§ Aim: Skip every picture and transcribe the remaining material exactly.

§ Given data:
== == ==
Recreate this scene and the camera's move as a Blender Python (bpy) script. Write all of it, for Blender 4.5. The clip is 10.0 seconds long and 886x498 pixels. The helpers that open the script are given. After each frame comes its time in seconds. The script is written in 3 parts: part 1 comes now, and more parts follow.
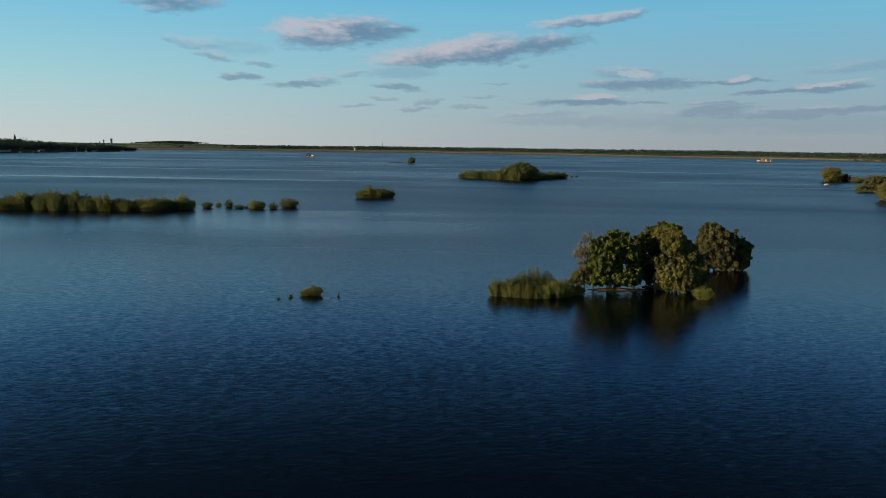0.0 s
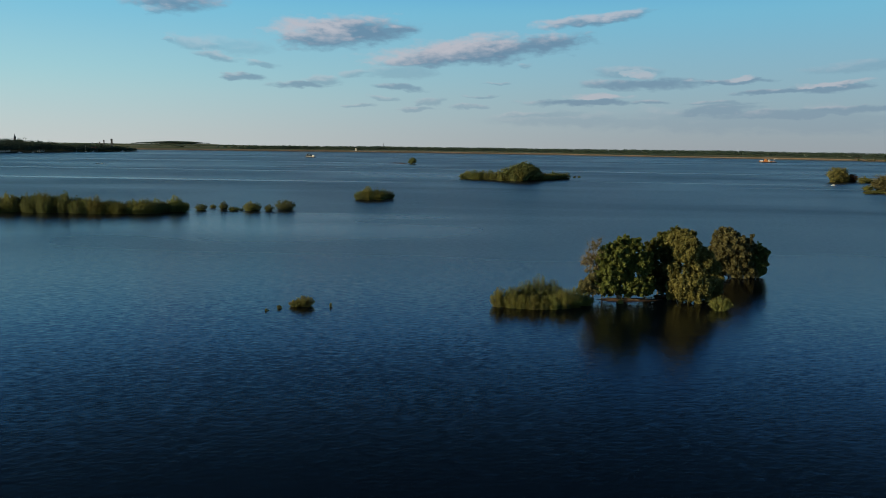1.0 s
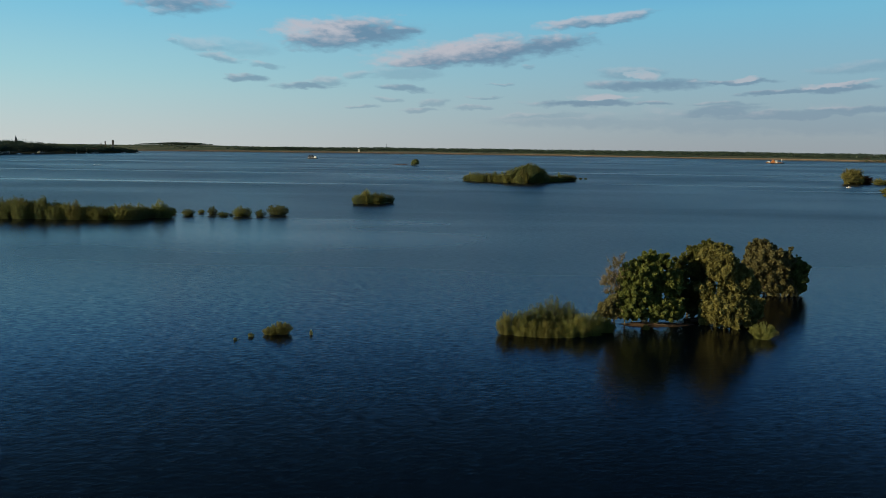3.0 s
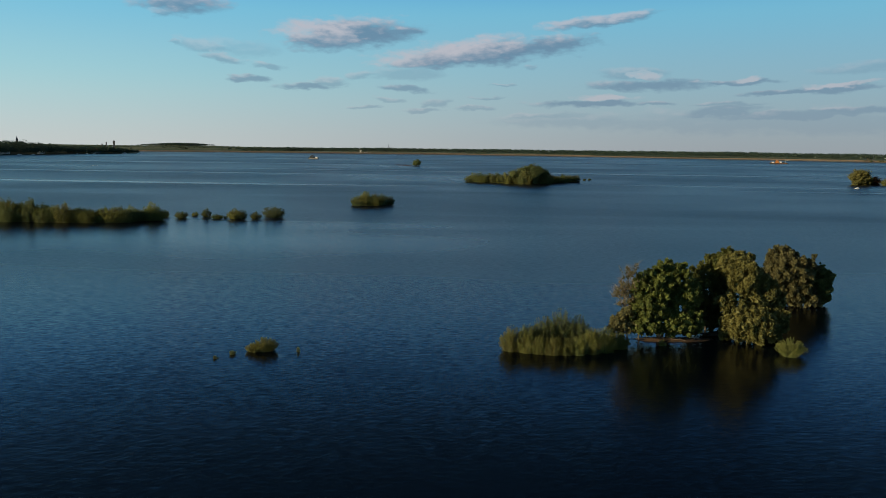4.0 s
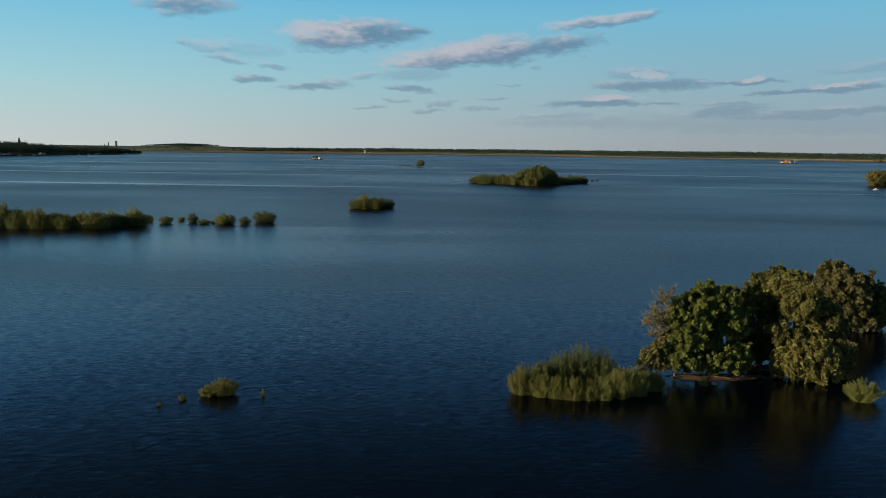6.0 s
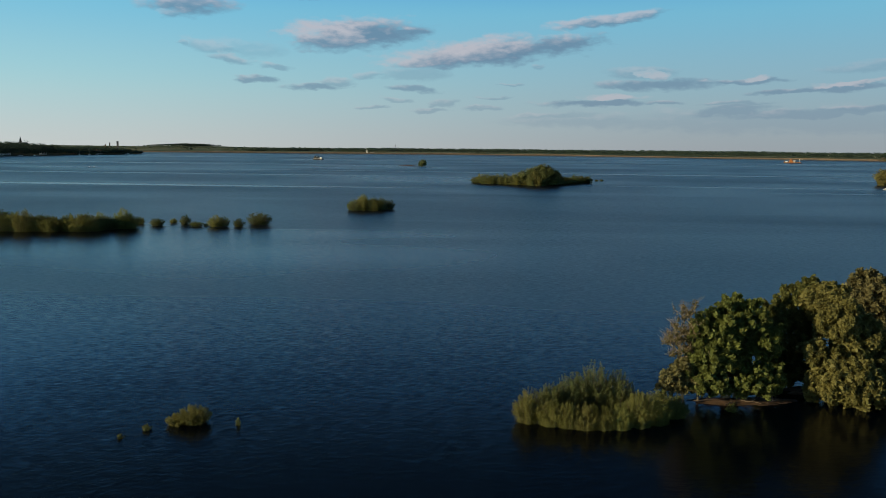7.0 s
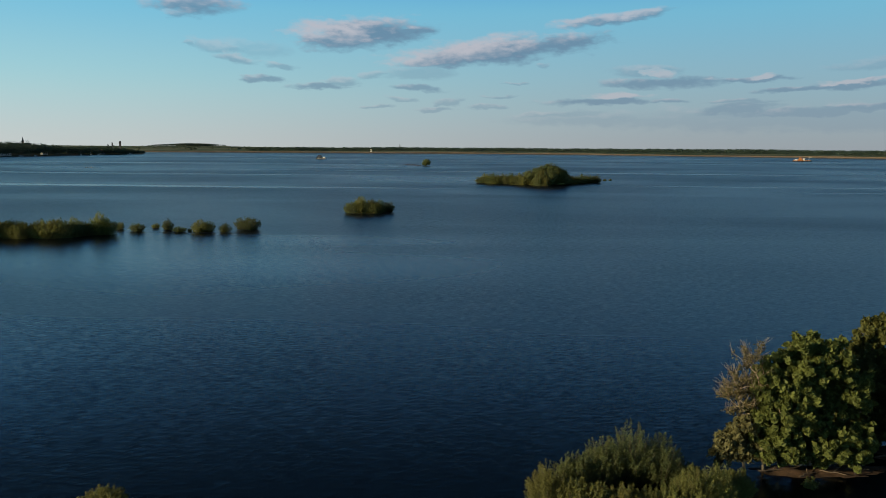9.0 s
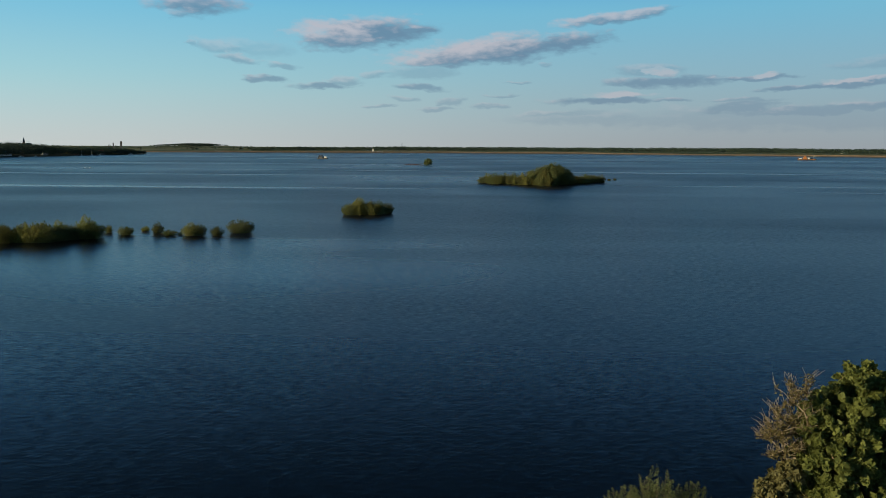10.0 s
== == ==
§ Solution below:
Recreate this scene and the camera's move as a Blender Python (bpy) script. Write all of it, for Blender 4.5. The clip is 10.0 seconds long and 886x498 pixels. The helpers that open the script are given. After each frame comes its time in seconds. The script is written in 3 parts: part 1 comes now, and more parts follow.
0.0 s
1.0 s
3.0 s
4.0 s
6.0 s
7.0 s
9.0 s
10.0 s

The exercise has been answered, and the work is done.